Muldoon, still ambitious for his province, hits a new high in his career tomorrow, while, with some 258 caps, he is still chasing Michael Swift's record of 269.
"I've been telling Swifty that I'm coming for him. We sat opposite each other in the dressing room corner for ten years, and I always admired him. I probably never said this to him, but I admired him most when he hit 30, and he was within a hair's breath of being let go - a six who was trying to make the transition to second row. Still without a contract, Swifty came on as a replacement and started killing people, and suddenly for the next six years, you couldn't go on the pitch without him. I admired that from the adversity of just about finishing his career, he was getting better and better, and breaking records."

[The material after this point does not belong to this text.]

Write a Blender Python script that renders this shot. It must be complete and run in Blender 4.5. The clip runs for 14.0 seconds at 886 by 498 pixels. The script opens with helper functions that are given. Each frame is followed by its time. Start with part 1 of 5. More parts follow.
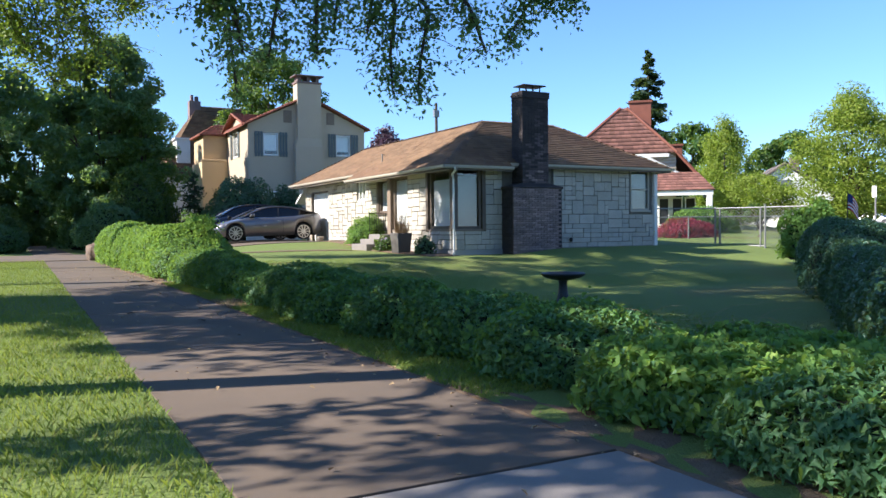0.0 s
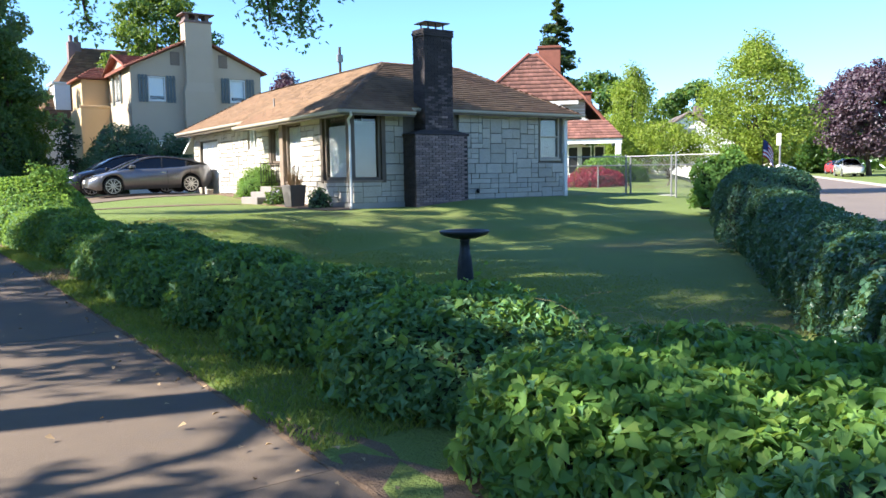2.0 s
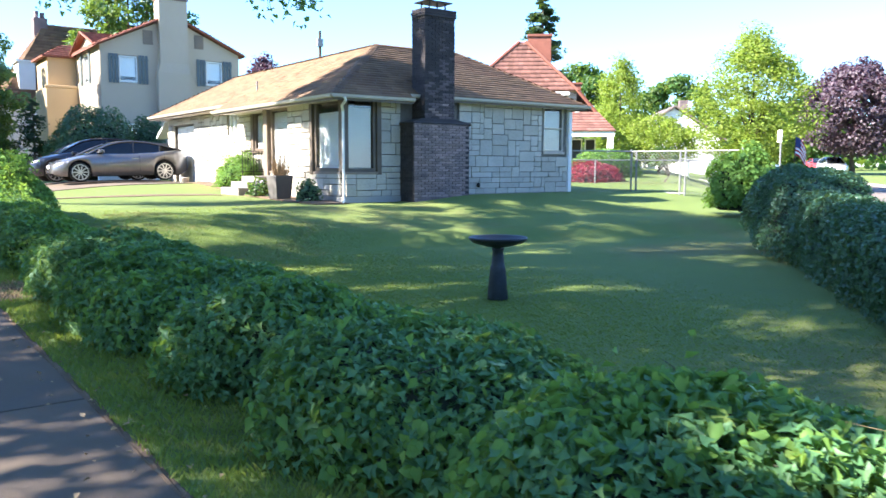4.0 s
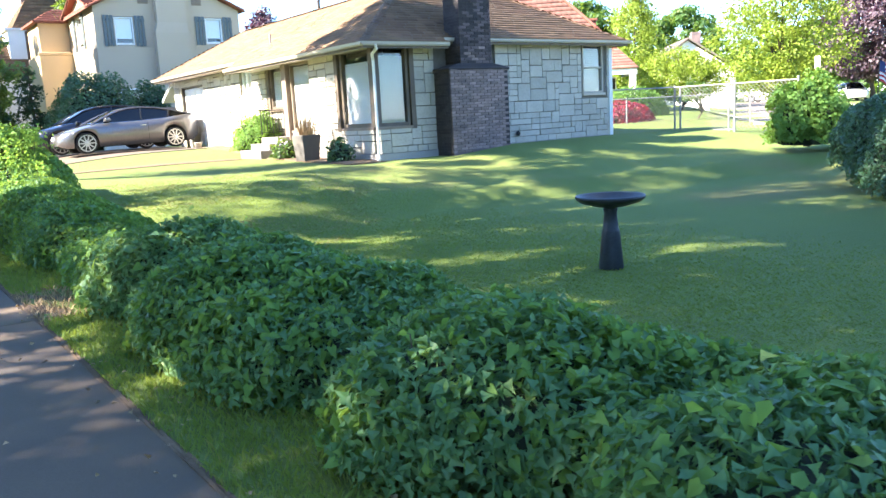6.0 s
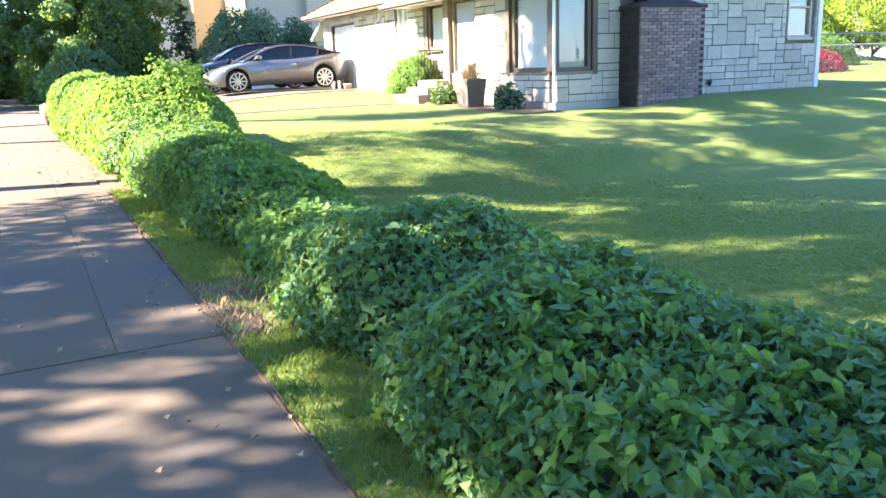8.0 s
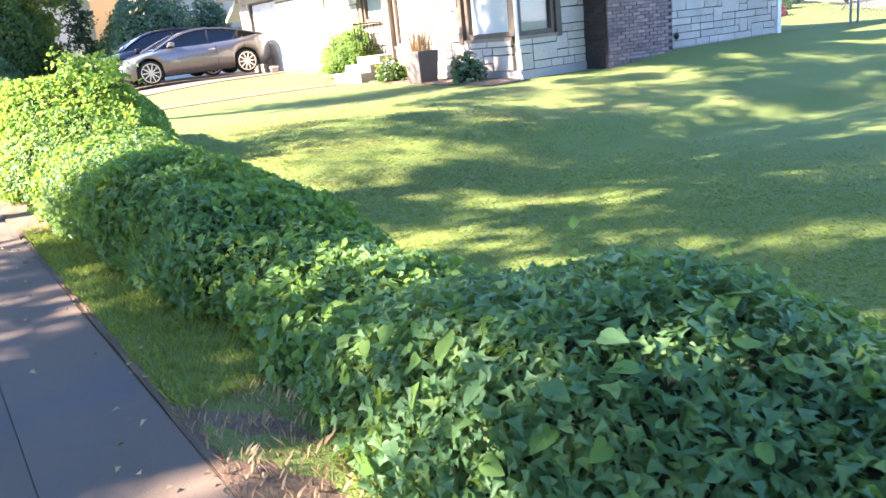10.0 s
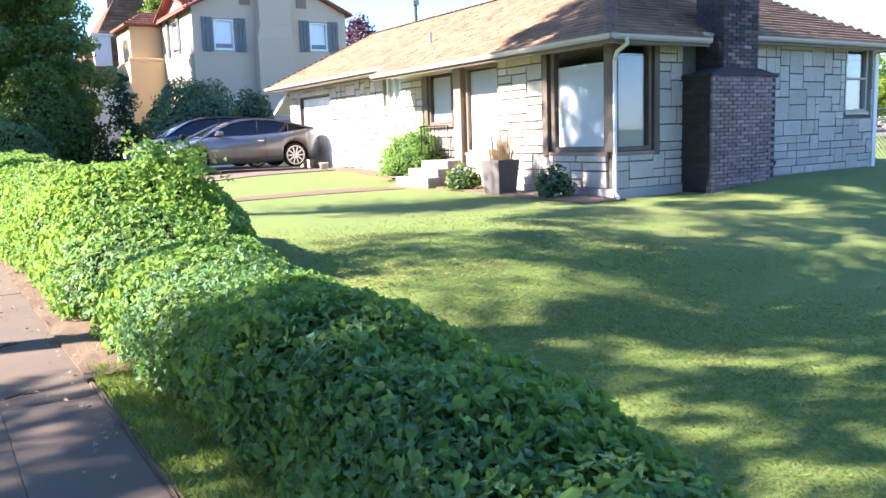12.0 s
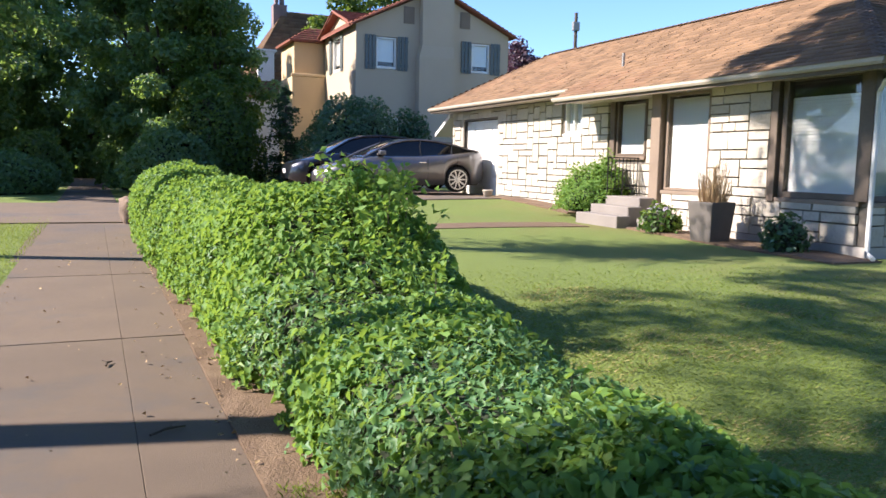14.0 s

Muldoon is now "hoping" not only to break Swifty's record this season, but also hit the 300 mark. "At 33 when you say you want some 40 more caps is all very well, but achieving it is another. I’m enjoying it, my body’s good, and I’ve been quite fortunate that I haven’t had an awful lot of big injuries. The hunger’s still there, and as long as the hunger’s there, I’ll keep playing on.
"Yes, a little part of me is frustrated, but another part of me is happy I have been here and been part of that progression. It makes me wonder why on earth other people could not see the opportunities that you can have in Connacht. I have a lot to thank Connacht Rugby for - I was allowed to progress here."